"Hoje a PF fez uma busca e apreensão na nossa casa," escreveu Michelle Bolsonaro em uma rede social na semana passada. "Ficamos sabendo pela imprensa que o motivo era ‘falsificação de cartão de vacina’ do meu marido e de nossa filha Laura. Na minha casa, apenas EU fui vacinada".
A fala chamou a atenção do antropólogo Rodrigo Toniol, da UFRJ, por sugerir que Michelle esteja se descolando da família Bolsonaro. "Dizer que tomou vacina serve para duas coisas: ela afirma que é menos radical que o clã Bolsonaro e sinaliza que cuida de si ‘como uma mulher de família deve fazer’". Para Toniol, que estuda o fenômeno evangélico no Brasil, devemos acompanhar de perto a movimentação política de Michelle.
Sua postura tem sido ambígua em relação a seu futuro. Ela foi decisiva na campanha presidencial em 2022, viajou o Brasil conversando com evangélicas e ajudou a costurar alianças com igrejas. Neste ano, assumiu o cargo de presidente do PL Mulher e seu desempenho em redes sociais vem sendo melhor que o do marido.

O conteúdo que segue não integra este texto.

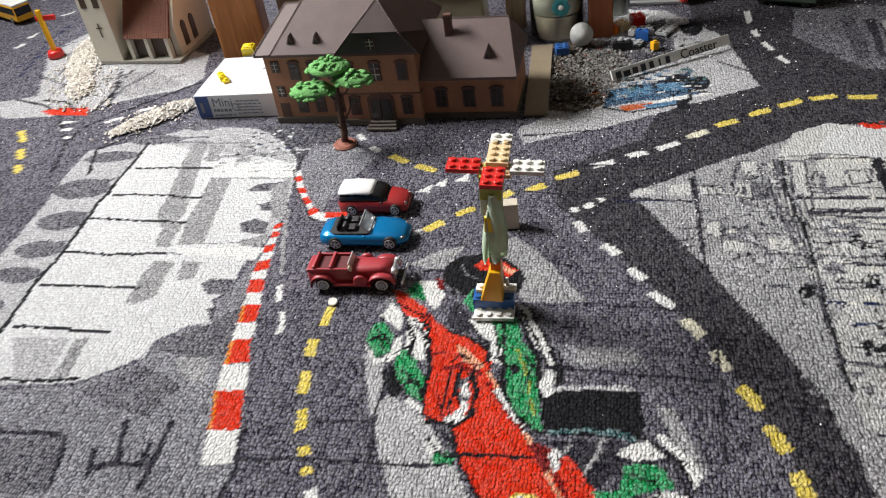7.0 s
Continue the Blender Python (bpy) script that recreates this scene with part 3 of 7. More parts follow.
# arcade along the outer road
fill(FOG, [(666, 719), (644, 700), (647, 609), (648, 518), (650, 475), (654, 439), (646, 367), (642, 323), (636, 285), (664, 271), (695, 323), (705, 413), (711, 491), (718, 561), (742, 660), (722, 706)])
fill(SAND, [(743, 662), (767, 627), (808, 580), (850, 539), (933, 508), (935, 460), (904, 433), (879, 415), (871, 391), (822, 355), (802, 349), (723, 308), (688, 291), (666, 302), (693, 324), (705, 413), (711, 491), (720, 559)])
arch(NIGHT, (690, 692), (23, -6), (-3, -9))
arch(NIGHT, (691, 625), (27, -4), (-7, -19))
arch(NIGHT, (695, 570), (24, -2), (-5, -15))
arch(NIGHT, (699, 521), (23, -2), (-4, -12))
arch(NIGHT, (698, 483), (20, -4), (-4, -10))
arch(NIGHT, (698, 451), (19, -6), (-6, -10))
arch(INK, (690, 418), (17, -5), (-4, -7))
arch(INK, (693, 382), (16, -7), (-3, -5))
arch(INK, (687, 352), (15, -3), (-2, -6))
arch(INK, (686, 324), (15, -6), (-2, -4))
stroke(PALE, 4.5, [(711, 679), (697, 677), (681, 680), (668, 688), (663, 698), (669, 705), (682, 708), (699, 705)])
stroke(PALE, 4.5, [(714, 609), (696, 600), (677, 601), (663, 611), (659, 626), (667, 641), (684, 651), (704, 651)])
stroke(PALE, 4.5, [(715, 557), (700, 550), (683, 550), (671, 557), (667, 570), (674, 582), (689, 591), (706, 591)])
stroke(PALE, 4.5, [(719, 511), (705, 505), (689, 505), (677, 510), (673, 520), (679, 530), (692, 537), (709, 538)])
stroke(PALE, 4.5, [(715, 473), (703, 469), (689, 470), (678, 476), (675, 485), (680, 493), (692, 497), (707, 496)])
stroke(PALE, 4.5, [(714, 438), (701, 436), (687, 439), (677, 446), (675, 456), (681, 464), (693, 467), (707, 465)])
stroke(DUSK, 4, [(644, 700), (647, 609), (647, 515), (651, 466)])
fill(ASH, [(648, 339), (660, 340), (653, 282), (636, 285)])
fill(FOG, [(661, 333), (662, 319), (639, 294), (645, 315)])
fill(FOG, [(742, 514), (760, 512), (765, 435), (751, 409), (737, 410), (739, 467)])
stroke(ASH, 3, [(736, 508), (737, 427), (736, 374), (732, 338)])
stroke(FOG, 4, [(713, 495), (718, 415), (712, 356)])
stroke(ASH, 2.5, [(757, 513), (765, 435), (751, 409), (738, 409)])
stroke(STONE, 7, [(792, 431), (806, 419), (815, 379), (816, 348)])
stroke(SLATE, 4, [(807, 420), (815, 379), (819, 344)])
stroke(STONE, 6, [(841, 530), (825, 495), (818, 467)])
stroke(STONE, 4, [(856, 537), (835, 500)])
stroke(FOG, 3, [(731, 400), (783, 400), (793, 345)])
stroke(FOG, 3, [(748, 392), (764, 352), (764, 337)])
stroke(FOG, 3, [(783, 400), (740, 372), (740, 334)])
stroke(MIST, 4, [(722, 700), (728, 610), (729, 520), (722, 440)])
stroke(ASH, 2.5, [(655, 690), (656, 600), (657, 500), (660, 440)])
scribble(715, 745, 420, 640, 50, (FOG, MIST, STONE, PALE), 2, 9)
scribble(650, 675, 330, 690, 40, (MIST, STONE, ASH), 2, 7)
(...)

Para Bolsonaro, ser casado com uma "crente raiz", admirada especialmente entre pentecostais e neopentecostais, é positivo. Sinaliza a essa audiência que ele está no caminho para se converter e que toma decisões com mais serenidade. Antes resistente à ideia de Michelle se candidatar, hoje ele já admite que ela pode concorrer a uma vaga no Legislativo.
Mas Toniol registrou mudanças na postura de Michelle desde o fim do mandato do marido. "A facilidade com que ela declara ter tomado vacina agora é radicalmente distinta da resistência anterior. Agora ela tem autonomia para se apresentar com os valores cristãos que ela preza," ele analisa.
Michelle se vacinou em 2021 para viajar aos EUA e participar de um evento das Nações Unidas. Na ocasião, foi o então presidente que divulgou a decisão: "Minha esposa veio conversar comigo. ‘Tomo ou não tomo a vacina?’. Sabe como é que é esposa, né? Quem tem esposa sabe como é que é. Veio conversar comigo, dei minha opinião para ela. Não vou falar qual foi a opinião. Vou falar o que ela fez: ela tomou a vacina. Ela é maior de idade, tem 39 anos, sabe o que faz".
Ao ouvir essa explicação de Bolsonaro, uma colega de Toniol comentou o fato de Michelle ter se vacinado só no contexto da viagem: "É um caso clássico de relação abusiva. Para fazer o que quer, a mulher precisa sair do território no qual o homem se sente dono".
Agora o governo mudou de mãos. E em tempos de polarização e de fortalecimento do debate sobre costumes, é importante lembrar que, nas periferias, a cara do bolsonarismo é também a cara do evangélico: preto, pobre, periférico e —muito graças a Michelle— feminino.